◆ **Problem description**:
Do not copy the pictures; transcribe all other material exactly.

------------------------------------------------

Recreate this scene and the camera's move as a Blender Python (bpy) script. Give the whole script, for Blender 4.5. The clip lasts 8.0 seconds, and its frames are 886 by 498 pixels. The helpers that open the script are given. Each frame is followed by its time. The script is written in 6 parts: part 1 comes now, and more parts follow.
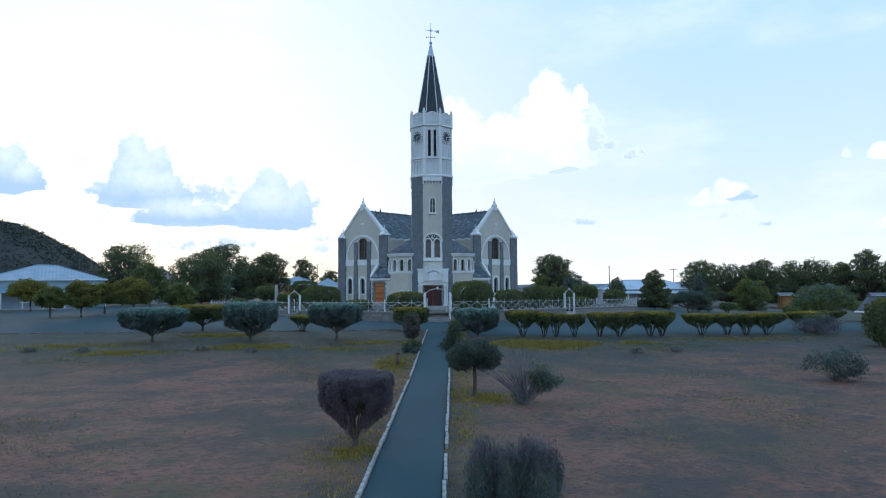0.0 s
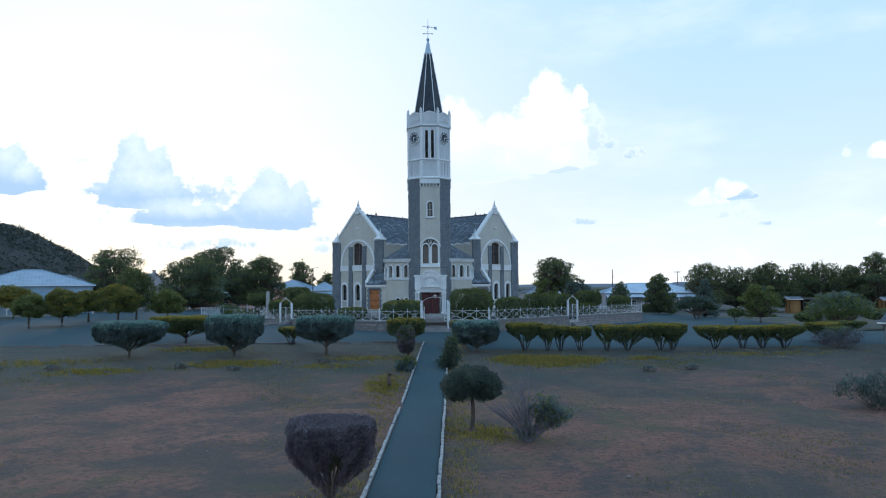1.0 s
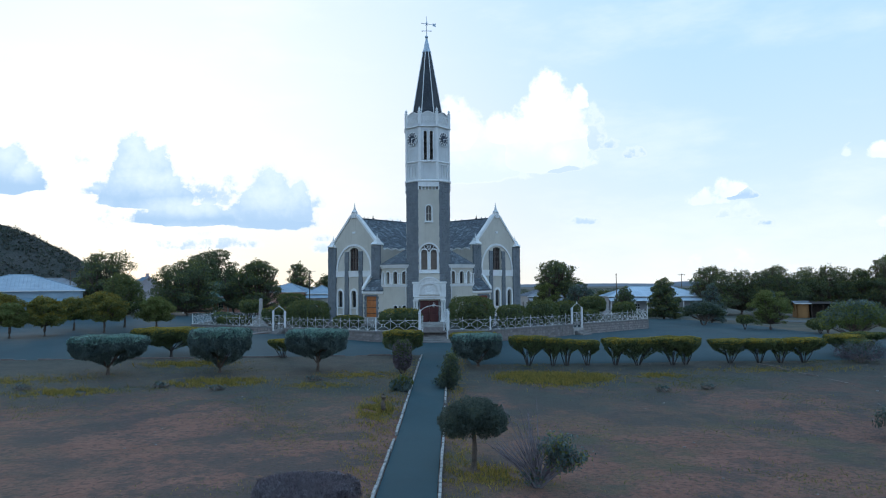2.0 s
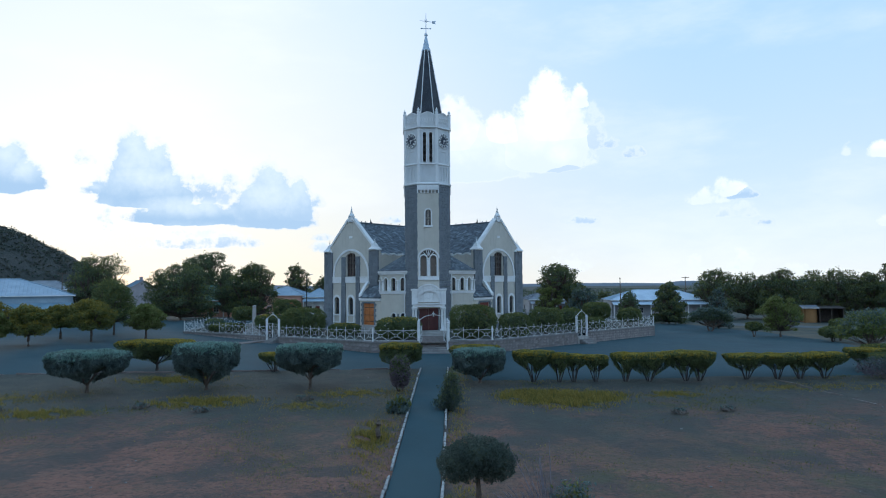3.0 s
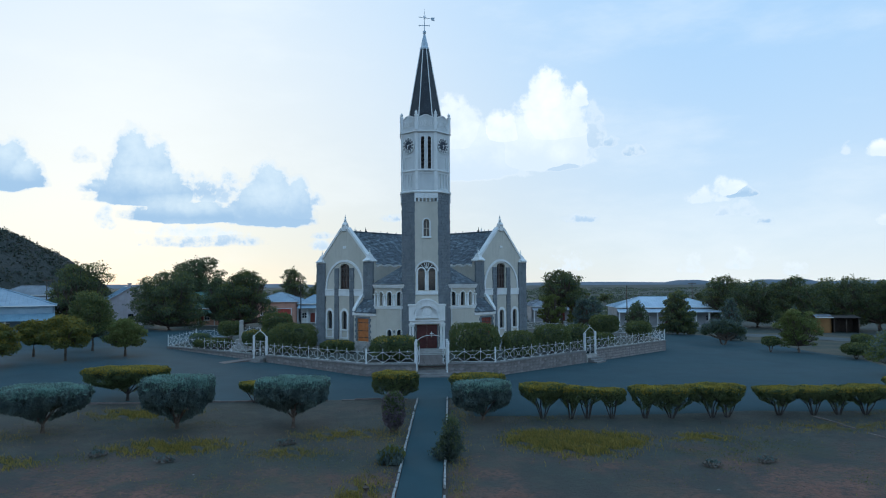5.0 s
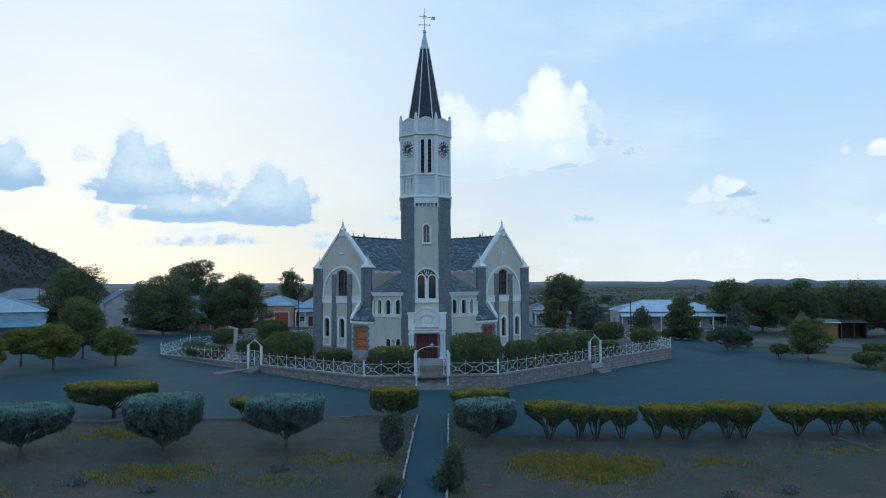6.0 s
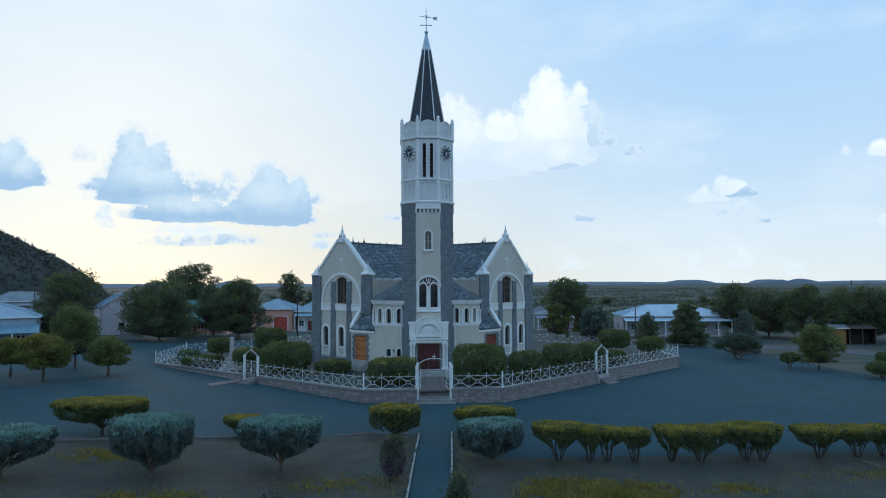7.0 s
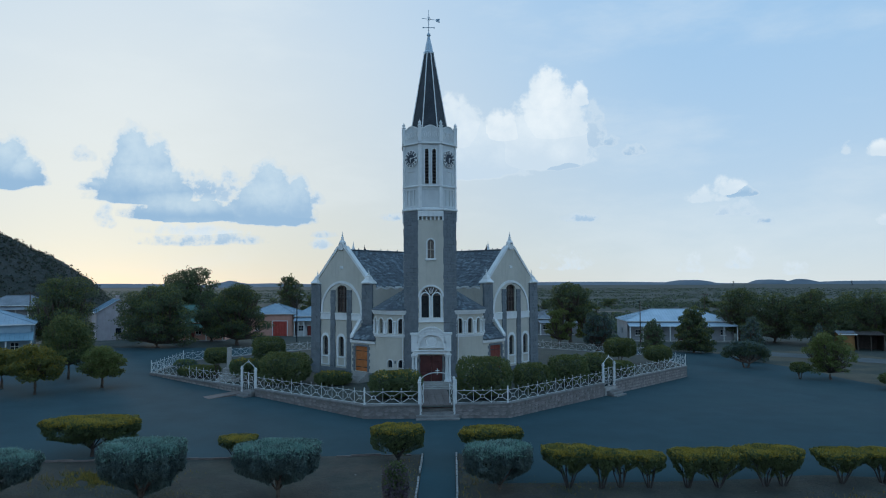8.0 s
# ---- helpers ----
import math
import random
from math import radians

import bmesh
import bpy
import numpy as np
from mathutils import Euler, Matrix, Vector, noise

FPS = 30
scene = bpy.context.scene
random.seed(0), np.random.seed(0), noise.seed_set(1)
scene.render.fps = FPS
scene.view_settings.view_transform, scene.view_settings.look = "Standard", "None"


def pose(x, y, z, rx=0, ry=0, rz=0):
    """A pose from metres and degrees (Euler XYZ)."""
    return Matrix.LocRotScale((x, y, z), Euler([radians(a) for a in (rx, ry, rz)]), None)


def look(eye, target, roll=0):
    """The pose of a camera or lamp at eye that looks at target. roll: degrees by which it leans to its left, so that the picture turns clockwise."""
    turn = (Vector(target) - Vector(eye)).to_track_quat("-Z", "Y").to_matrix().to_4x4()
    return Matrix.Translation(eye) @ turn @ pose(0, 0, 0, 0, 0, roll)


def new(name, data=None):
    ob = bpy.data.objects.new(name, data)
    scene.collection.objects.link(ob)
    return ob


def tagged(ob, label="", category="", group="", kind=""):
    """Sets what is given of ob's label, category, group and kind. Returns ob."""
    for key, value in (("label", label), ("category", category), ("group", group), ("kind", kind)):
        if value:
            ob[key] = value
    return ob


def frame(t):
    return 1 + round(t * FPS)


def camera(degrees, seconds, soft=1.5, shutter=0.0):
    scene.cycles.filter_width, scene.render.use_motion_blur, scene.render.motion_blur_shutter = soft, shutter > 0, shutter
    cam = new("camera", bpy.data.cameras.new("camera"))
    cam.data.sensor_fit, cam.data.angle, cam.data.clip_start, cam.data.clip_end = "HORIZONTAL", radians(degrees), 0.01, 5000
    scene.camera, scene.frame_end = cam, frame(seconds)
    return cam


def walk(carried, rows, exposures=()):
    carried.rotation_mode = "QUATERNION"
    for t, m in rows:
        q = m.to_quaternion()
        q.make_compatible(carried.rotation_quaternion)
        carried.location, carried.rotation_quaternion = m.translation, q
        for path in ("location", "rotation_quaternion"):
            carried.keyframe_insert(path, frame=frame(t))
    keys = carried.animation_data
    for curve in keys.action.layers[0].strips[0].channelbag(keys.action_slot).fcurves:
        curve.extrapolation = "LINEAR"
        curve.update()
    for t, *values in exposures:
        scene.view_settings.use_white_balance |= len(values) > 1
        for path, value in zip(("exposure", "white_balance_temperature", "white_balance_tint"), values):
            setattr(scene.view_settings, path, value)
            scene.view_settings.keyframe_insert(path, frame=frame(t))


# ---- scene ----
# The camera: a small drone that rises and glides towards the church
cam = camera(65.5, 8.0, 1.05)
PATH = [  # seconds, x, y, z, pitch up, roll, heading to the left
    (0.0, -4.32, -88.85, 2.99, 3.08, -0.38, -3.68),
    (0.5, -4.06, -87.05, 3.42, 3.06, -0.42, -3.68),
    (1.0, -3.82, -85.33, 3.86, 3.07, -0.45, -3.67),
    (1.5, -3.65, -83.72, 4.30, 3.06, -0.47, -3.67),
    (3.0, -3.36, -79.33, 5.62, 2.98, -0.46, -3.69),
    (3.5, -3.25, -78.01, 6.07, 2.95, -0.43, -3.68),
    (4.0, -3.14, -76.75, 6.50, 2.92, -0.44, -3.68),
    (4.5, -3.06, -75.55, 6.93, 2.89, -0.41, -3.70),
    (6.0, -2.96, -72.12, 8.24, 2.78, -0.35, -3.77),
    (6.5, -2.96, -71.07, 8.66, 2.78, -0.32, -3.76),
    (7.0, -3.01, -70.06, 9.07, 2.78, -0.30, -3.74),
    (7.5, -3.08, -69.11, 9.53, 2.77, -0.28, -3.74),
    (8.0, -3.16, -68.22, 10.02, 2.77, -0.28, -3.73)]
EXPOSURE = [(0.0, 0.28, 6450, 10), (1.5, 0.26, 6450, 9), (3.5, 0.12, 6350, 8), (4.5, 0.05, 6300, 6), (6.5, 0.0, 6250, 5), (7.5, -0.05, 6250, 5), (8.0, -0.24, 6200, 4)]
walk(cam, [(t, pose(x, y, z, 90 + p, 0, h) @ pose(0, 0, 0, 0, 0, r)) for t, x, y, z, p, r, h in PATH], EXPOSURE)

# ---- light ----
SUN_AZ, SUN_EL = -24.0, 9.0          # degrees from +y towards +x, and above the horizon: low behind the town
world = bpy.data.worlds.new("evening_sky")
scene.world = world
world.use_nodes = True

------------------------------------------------

◆ **Task output**:
Recreate this scene and the camera's move as a Blender Python (bpy) script. Give the whole script, for Blender 4.5. The clip lasts 8.0 seconds, and its frames are 886 by 498 pixels. The helpers that open the script are given. Each frame is followed by its time. The script is written in 6 parts: part 1 comes now, and more parts follow.
0.0 s
1.0 s
2.0 s
3.0 s
5.0 s
6.0 s
7.0 s
8.0 s
# ---- helpers ----
import math
import random
from math import radians

import bmesh
import bpy
import numpy as np
from mathutils import Euler, Matrix, Vector, noise

FPS = 30
scene = bpy.context.scene
random.seed(0), np.random.seed(0), noise.seed_set(1)
scene.render.fps = FPS
scene.view_settings.view_transform, scene.view_settings.look = "Standard", "None"


def pose(x, y, z, rx=0, ry=0, rz=0):
    """A pose from metres and degrees (Euler XYZ)."""
    return Matrix.LocRotScale((x, y, z), Euler([radians(a) for a in (rx, ry, rz)]), None)


def look(eye, target, roll=0):
    """The pose of a camera or lamp at eye that looks at target. roll: degrees by which it leans to its left, so that the picture turns clockwise."""
    turn = (Vector(target) - Vector(eye)).to_track_quat("-Z", "Y").to_matrix().to_4x4()
    return Matrix.Translation(eye) @ turn @ pose(0, 0, 0, 0, 0, roll)


def new(name, data=None):
    ob = bpy.data.objects.new(name, data)
    scene.collection.objects.link(ob)
    return ob


def tagged(ob, label="", category="", group="", kind=""):
    """Sets what is given of ob's label, category, group and kind. Returns ob."""
    for key, value in (("label", label), ("category", category), ("group", group), ("kind", kind)):
        if value:
            ob[key] = value
    return ob


def frame(t):
    return 1 + round(t * FPS)


def camera(degrees, seconds, soft=1.5, shutter=0.0):
    scene.cycles.filter_width, scene.render.use_motion_blur, scene.render.motion_blur_shutter = soft, shutter > 0, shutter
    cam = new("camera", bpy.data.cameras.new("camera"))
    cam.data.sensor_fit, cam.data.angle, cam.data.clip_start, cam.data.clip_end = "HORIZONTAL", radians(degrees), 0.01, 5000
    scene.camera, scene.frame_end = cam, frame(seconds)
    return cam


def walk(carried, rows, exposures=()):
    carried.rotation_mode = "QUATERNION"
    for t, m in rows:
        q = m.to_quaternion()
        q.make_compatible(carried.rotation_quaternion)
        carried.location, carried.rotation_quaternion = m.translation, q
        for path in ("location", "rotation_quaternion"):
            carried.keyframe_insert(path, frame=frame(t))
    keys = carried.animation_data
    for curve in keys.action.layers[0].strips[0].channelbag(keys.action_slot).fcurves:
        curve.extrapolation = "LINEAR"
        curve.update()
    for t, *values in exposures:
        scene.view_settings.use_white_balance |= len(values) > 1
        for path, value in zip(("exposure", "white_balance_temperature", "white_balance_tint"), values):
            setattr(scene.view_settings, path, value)
            scene.view_settings.keyframe_insert(path, frame=frame(t))


# ---- scene ----
# The camera: a small drone that rises and glides towards the church
cam = camera(65.5, 8.0, 1.05)
PATH = [  # seconds, x, y, z, pitch up, roll, heading to the left
    (0.0, -4.32, -88.85, 2.99, 3.08, -0.38, -3.68),
    (0.5, -4.06, -87.05, 3.42, 3.06, -0.42, -3.68),
    (1.0, -3.82, -85.33, 3.86, 3.07, -0.45, -3.67),
    (1.5, -3.65, -83.72, 4.30, 3.06, -0.47, -3.67),
    (3.0, -3.36, -79.33, 5.62, 2.98, -0.46, -3.69),
    (3.5, -3.25, -78.01, 6.07, 2.95, -0.43, -3.68),
    (4.0, -3.14, -76.75, 6.50, 2.92, -0.44, -3.68),
    (4.5, -3.06, -75.55, 6.93, 2.89, -0.41, -3.70),
    (6.0, -2.96, -72.12, 8.24, 2.78, -0.35, -3.77),
    (6.5, -2.96, -71.07, 8.66, 2.78, -0.32, -3.76),
    (7.0, -3.01, -70.06, 9.07, 2.78, -0.30, -3.74),
    (7.5, -3.08, -69.11, 9.53, 2.77, -0.28, -3.74),
    (8.0, -3.16, -68.22, 10.02, 2.77, -0.28, -3.73)]
EXPOSURE = [(0.0, 0.28, 6450, 10), (1.5, 0.26, 6450, 9), (3.5, 0.12, 6350, 8), (4.5, 0.05, 6300, 6), (6.5, 0.0, 6250, 5), (7.5, -0.05, 6250, 5), (8.0, -0.24, 6200, 4)]
walk(cam, [(t, pose(x, y, z, 90 + p, 0, h) @ pose(0, 0, 0, 0, 0, r)) for t, x, y, z, p, r, h in PATH], EXPOSURE)

# ---- light ----
SUN_AZ, SUN_EL = -24.0, 9.0          # degrees from +y towards +x, and above the horizon: low behind the town
world = bpy.data.worlds.new("evening_sky")
scene.world = world
world.use_nodes = True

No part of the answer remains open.